Video editing, continued

I’m nearly close to wrapping up four fully edited videos for my new YouTube channel. It only took about three months of learning and working on this on and off, but I think I finally at least have the hang of basic cutting of clips, and now I need to focus more on adding variety, music, different angles, to make my videos more interesting. I think the big thing is really to do this more regularly so that I don’t forget basic tips and tricks.

I’m planning to upload the fourth video by tomorrow, so before I leave for San Francisco, and then gradually share information about this to friends and family. It’s kind of exciting, but also anticlimactic because it’s not like I have some massive PR team helping me. We’ll see how it goes…

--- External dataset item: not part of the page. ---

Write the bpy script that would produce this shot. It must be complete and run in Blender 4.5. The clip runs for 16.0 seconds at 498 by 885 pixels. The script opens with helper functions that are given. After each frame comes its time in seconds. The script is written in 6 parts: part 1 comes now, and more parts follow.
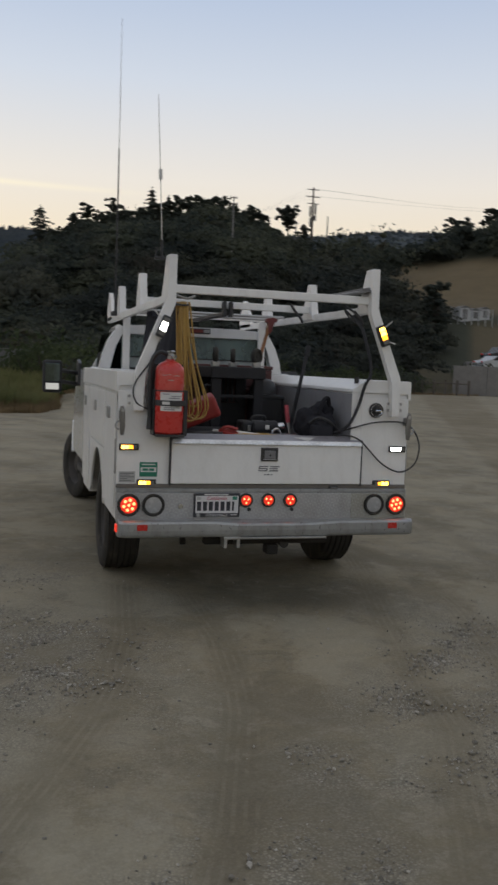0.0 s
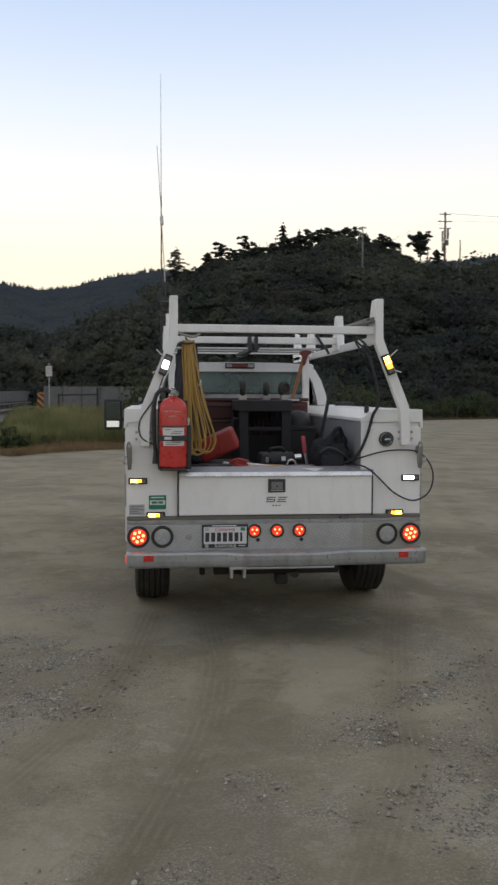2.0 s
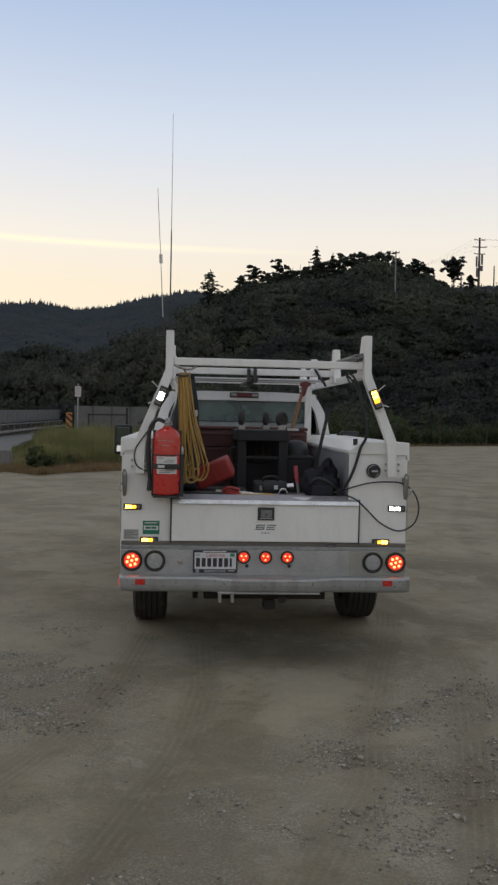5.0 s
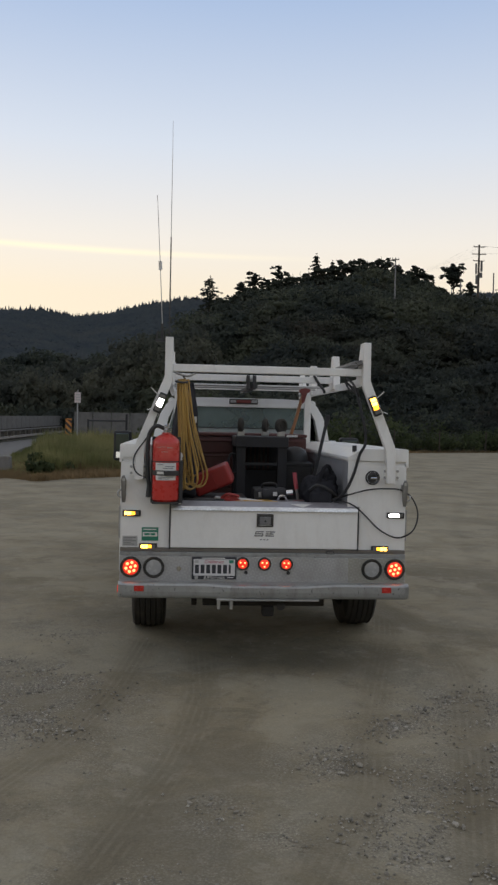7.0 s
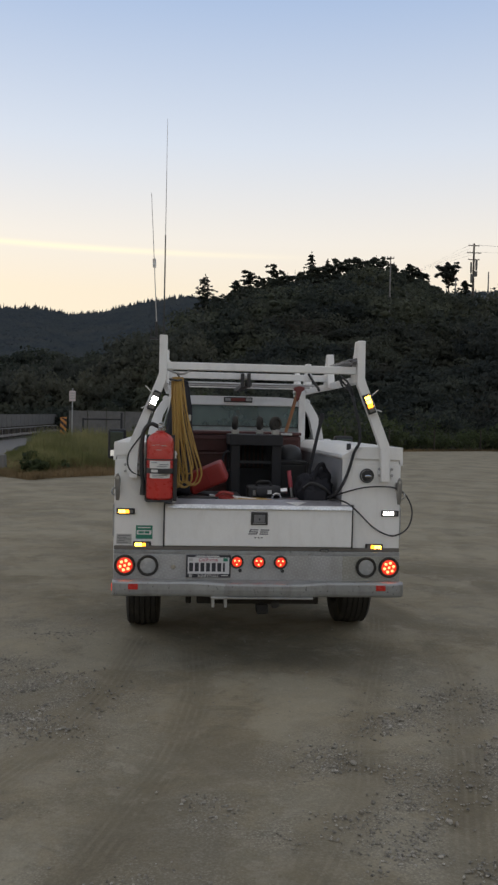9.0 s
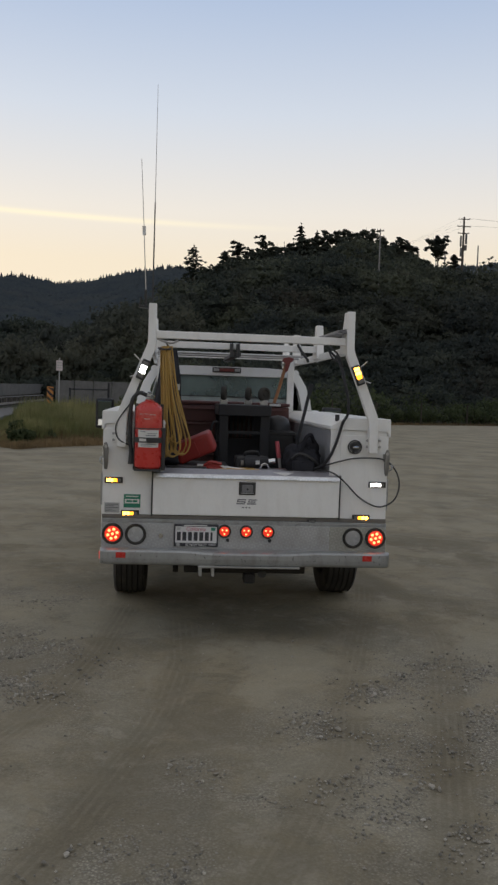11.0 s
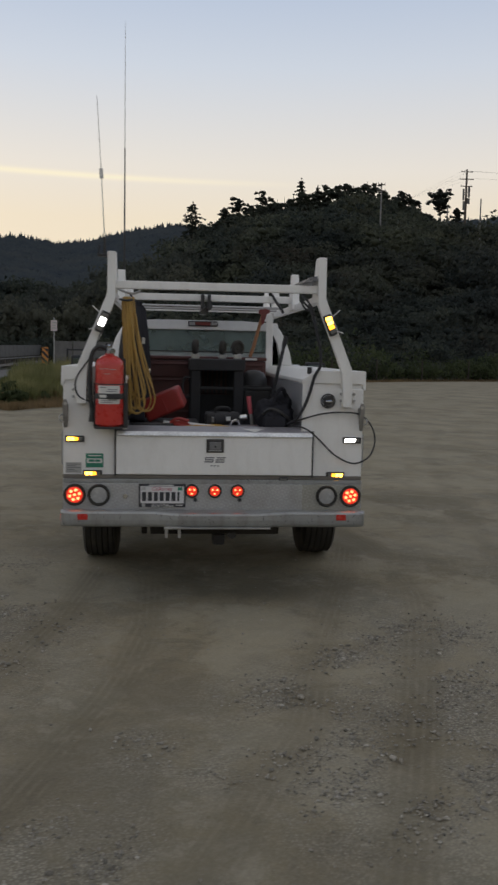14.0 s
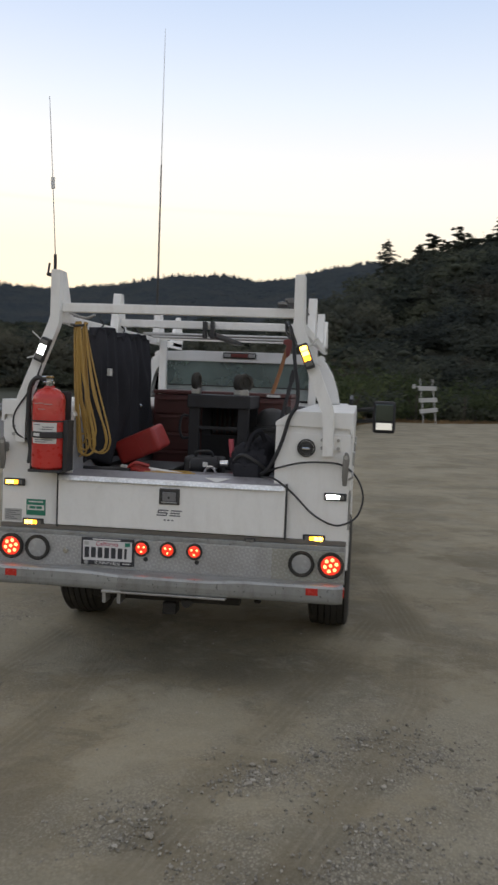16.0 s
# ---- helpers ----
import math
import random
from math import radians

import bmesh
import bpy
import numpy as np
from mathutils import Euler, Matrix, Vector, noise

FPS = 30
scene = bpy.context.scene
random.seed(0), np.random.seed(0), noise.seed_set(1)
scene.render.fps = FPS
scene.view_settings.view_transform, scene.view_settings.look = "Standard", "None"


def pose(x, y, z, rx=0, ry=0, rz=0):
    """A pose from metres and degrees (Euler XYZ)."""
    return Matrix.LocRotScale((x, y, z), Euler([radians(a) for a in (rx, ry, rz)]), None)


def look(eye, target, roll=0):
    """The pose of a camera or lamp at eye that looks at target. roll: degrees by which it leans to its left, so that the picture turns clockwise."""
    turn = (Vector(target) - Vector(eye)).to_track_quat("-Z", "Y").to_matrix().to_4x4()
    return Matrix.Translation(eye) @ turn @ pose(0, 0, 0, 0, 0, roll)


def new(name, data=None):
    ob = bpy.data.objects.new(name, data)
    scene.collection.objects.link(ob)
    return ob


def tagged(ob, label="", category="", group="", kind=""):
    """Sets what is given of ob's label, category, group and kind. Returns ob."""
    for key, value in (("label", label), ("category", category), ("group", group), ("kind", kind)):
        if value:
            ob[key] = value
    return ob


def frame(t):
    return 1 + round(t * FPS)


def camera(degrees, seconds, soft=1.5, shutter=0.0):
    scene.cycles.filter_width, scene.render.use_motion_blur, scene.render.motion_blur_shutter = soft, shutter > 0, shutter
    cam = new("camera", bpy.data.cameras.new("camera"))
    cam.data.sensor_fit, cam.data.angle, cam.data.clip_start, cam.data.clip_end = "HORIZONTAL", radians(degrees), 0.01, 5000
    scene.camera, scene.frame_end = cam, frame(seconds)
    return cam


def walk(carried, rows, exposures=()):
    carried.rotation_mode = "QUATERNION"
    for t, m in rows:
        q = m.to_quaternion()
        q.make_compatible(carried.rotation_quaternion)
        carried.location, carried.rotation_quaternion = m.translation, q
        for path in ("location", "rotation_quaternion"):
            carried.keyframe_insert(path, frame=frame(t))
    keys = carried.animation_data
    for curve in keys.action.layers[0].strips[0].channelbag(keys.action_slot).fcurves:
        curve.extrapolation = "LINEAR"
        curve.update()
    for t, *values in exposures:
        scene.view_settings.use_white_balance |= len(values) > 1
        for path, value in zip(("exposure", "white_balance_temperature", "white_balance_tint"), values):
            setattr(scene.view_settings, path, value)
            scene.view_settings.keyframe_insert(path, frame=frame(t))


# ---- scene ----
cam = camera(31.8, 16.0, soft=2.5, shutter=0.4)
PATH = [
    (0, (-1.671, -5.44, 1.591), (-1.132, -3.521, 1.423), 2.3),
    (0.5, (-1.473, -5.646, 1.607), (-1.068, -3.692, 1.468), 4.1),
    (1, (-1.274, -5.722, 1.606), (-0.93, -3.755, 1.506), 0.7),
    (1.5, (-1.03, -5.678, 1.61), (-0.742, -3.703, 1.482), 0.0),
    (2, (-0.836, -5.729, 1.625), (-0.611, -3.744, 1.521), 0.2),
    (2.5, (-0.696, -5.893, 1.666), (-0.573, -3.903, 1.514), 2.1),
    (3, (-0.622, -5.976, 1.68), (-0.521, -3.981, 1.585), 0.7),
    (3.5, (-0.598, -5.985, 1.683), (-0.483, -3.991, 1.584), 0.8),
    (4, (-0.597, -5.981, 1.693), (-0.446, -3.989, 1.609), 1.4),
    (6.5, (-0.577, -5.989, 1.695), (-0.425, -3.995, 1.653), 1.1),
    (7, (-0.586, -5.985, 1.696), (-0.432, -3.992, 1.655), 1.3),
    (7.5, (-0.597, -5.986, 1.694), (-0.448, -3.992, 1.657), 1.3),
    (8, (-0.59, -5.982, 1.693), (-0.445, -3.988, 1.647), 1.1),
    (8.5, (-0.583, -5.98, 1.692), (-0.429, -3.986, 1.649), 1.1),
    (9, (-0.579, -5.98, 1.692), (-0.414, -3.988, 1.648), 1.3),
    (11.5, (-0.591, -5.983, 1.672), (-0.39, -3.997, 1.549), 1.9),
    (12, (-0.581, -5.983, 1.668), (-0.38, -3.997, 1.537), 1.7),
    (12.5, (-0.58, -5.986, 1.668), (-0.379, -4.001, 1.54), 1.6),
    (13, (-0.579, -5.988, 1.662), (-0.405, -4.002, 1.51), 0.6),
    (13.5, (-0.519, -5.93, 1.643), (-0.366, -3.944, 1.459), 0.2),
    (14, (-0.326, -5.727, 1.641), (-0.136, -3.746, 1.441), 1.2),
    (14.5, (-0.068, -5.581, 1.64), (0.129, -3.602, 1.423), 2.3),
    (15, (0.328, -5.37, 1.671), (0.292, -3.382, 1.455), 2.4),
    (15.5, (0.664, -5.098, 1.651), (0.585, -3.103, 1.522), 3.1),
    (16, (1.039, -4.759, 1.674), (0.788, -2.779, 1.544), 2.2),
]
EXPOSURES = [(0.0, -0.06), (0.5, -0.08), (1.0, 0.13), (1.5, 0.04), (2.0, 0.34), (2.5, -0.05), (3.0, 0.12), (3.5, 0.14), (4.0, 0.05), (6.5, 0.05), (9.0, 0.05),
             (11.5, -0.12), (12.0, -0.45), (12.5, -0.12), (13.5, -0.14), (14.0, -0.14), (14.5, -0.13), (15.0, -0.1), (15.5, 0.08), (16.0, 0.34)]
walk(cam, [(t, look(eye, target, roll)) for t, eye, target, roll in PATH], [(t, stops, 6540 if t < 11 else 6590, 9.6) for t, stops in EXPOSURES])

# ---- world and light: dusk, the sun is down behind the hills ----
world = bpy.data.worlds.new("dusk_sky")
scene.world = world
world.use_nodes = True
wn, wl = world.node_tree.nodes, world.node_tree.links
wn.clear()
SUN_EL, SUN_AZ = radians(1.6), radians(-38.0)
sky = wn.new("ShaderNodeTexSky")
sky.sky_type = "NISHITA"
sky.sun_disc = False
sky.sun_elevation, sky.sun_rotation = SUN_EL, SUN_AZ
sky.altitude, sky.air_density, sky.dust_density, sky.ozone_density = 100.0, 1.0, 0.6, 1.6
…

When friends move away again

Two years ago they came, and now two years later, they are leaving. Not only are they leaving, but they have a little one on the way and are packing their bags to go all the way back to Melbourne. It’s always exciting when friends move to New York and then sad when they leave because it feels like the friend group just starts dwindling and dwindling. At this point. I don’t even think we have that many friends left in New York to do a Thanksgiving gathering that I’d want. I’m even thinking about forgoing it this year. The friends we have remaining… I really do not want them to be under the same roof again. It was too much the last time for me, and I think I ended the night feeling more agitated than happy about how the food turned out. That’s never a good thing.

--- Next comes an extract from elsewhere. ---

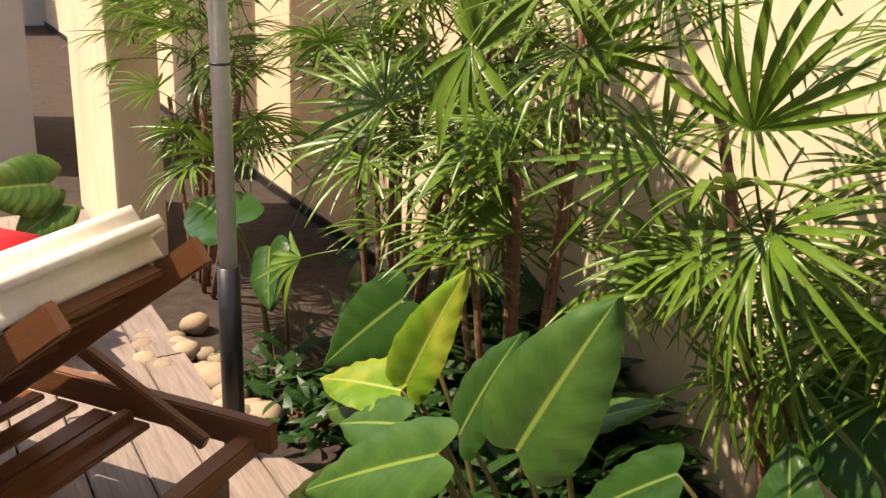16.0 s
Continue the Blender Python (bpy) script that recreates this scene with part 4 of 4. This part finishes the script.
def bench():
    t = thing("low_bench", (-4.3, 3.0, 0.0), "low dark wooden bench beyond the lounger", "bench")
    for k in range(4):
        part("slat", finish(box_bm(0.9, 0.09, 0.025, 0.004), "slat", m_teak, False), t, pose(-4.3, 2.86 + 0.1 * k, 0.20, 0, 0, 8))
    for x, y in ((-4.65, 2.85), (-3.95, 2.92), (-4.67, 3.1), (-3.97, 3.18)):
        part("leg", finish(box_bm(0.04, 0.04, 0.19, 0.004), "leg", m_teak, False), t, pose(x, y, 0.095))
    ob = new("red_cushion", finish(box_bm(0.5, 0.34, 0.13, 0.055, rounds=6), "red_cushion", m_red))
    ob.matrix_basis = pose(-4.22, 3.02, 0.272, 6, -4, 30)
    tagged(ob, "bright red cushion on a low bench", "cushion")


bench()


def umbrella_pole():
    t = thing("umbrella_pole", (-3.16, 3.53, 0.0), "brushed metal umbrella pole in a black sleeve", "umbrella pole")
    part("pole", finish(tube_bm([(-3.16, 3.53, 0.5), (-3.18, 3.53, 1.6), (-3.2, 3.53, 2.6)], [0.0235] * 3, 18), "pole", m_steel), t)
    part("sleeve", finish(tube_bm([(-3.155, 3.53, 0.0), (-3.158, 3.53, 0.3), (-3.16, 3.53, 0.53)], [0.029] * 3, 18), "sleeve", m_black), t)
    part("joint_ring", finish(tube_bm([(-3.173, 3.53, 1.03), (-3.173, 3.53, 1.036)], [0.0275] * 2, 18), "joint_ring", m_black), t)


umbrella_pole()


def cable():
    bm = tube_bm([(-6.95, 3.28, 3.9), (-6.95, 3.28, 1.0), (-6.93, 3.28, 0.75), (-6.85, 3.27, -0.05)], [0.012] * 4, 6)
    tagged(new("cable", finish(bm, "cable", m_black)), "black cable hanging down a pale wall", "cable")


cable()


# ---- stone floor inside the opening ----
def flagstones():
    r = random.Random(4)
    cols, rows = 12, 12
    x0, y0, sx, sy = OX0 - 0.02, WY + 0.015, 0.066, 0.075
    pt = {(i, j): Vector((x0 + (i + 0.5 * (j % 2)) * sx + r.uniform(-0.018, 0.018), y0 + (j + (0 if j == 0 else r.uniform(-0.25, 0.25))) * sy, 0)) for i in range(-9, cols + 1) for j in range(rows + 1)}
    for j in range(rows):
        for i in range(-9, cols):
            q = [pt[(i, j)], pt[(i + 1, j)], pt[(i + 1, j + 1)], pt[(i, j + 1)]]
            c = sum(q, Vector()) / 4
            bm = bmesh.new()
            ring0, ring1 = [], []
            for k in range(4):
                a, b = q[k], q[(k + 1) % 4]
                for f in (0.2, 0.8):
                    p = a.lerp(b, f)
                    p = c + (p - c) * 0.90
                    ring0.append(bm.verts.new((p.x - c.x, p.y - c.y, 0)))
                    ring1.append(bm.verts.new(((p.x - c.x) * 0.94, (p.y - c.y) * 0.94, 0.005)))
            bm.faces.new(ring1)
            for k in range(8):
                bm.faces.new((ring0[k], ring0[(k + 1) % 8], ring1[(k + 1) % 8], ring1[k]))
            ob = new("flagstone", finish(bm, "flagstone", m_flag, False))
            ob.parent = room_floor
            ob.matrix_basis = Matrix.Translation(Vector((c.x, c.y, SILL - 0.012)) - room_floor.location)


flagstones()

I have never enjoyed large friend groups or cliques. I learned from an early age that that just wasn’t for me. But as I’ve gotten older, it’s harder and harder to meet people I not only click with, but also who live nearby and are willing to commit time and energy to spending time together. Time is the one commodity we really need to cherish because it never feels like we have enough of it, and it’s also the one thing that most people can be quite stingy about.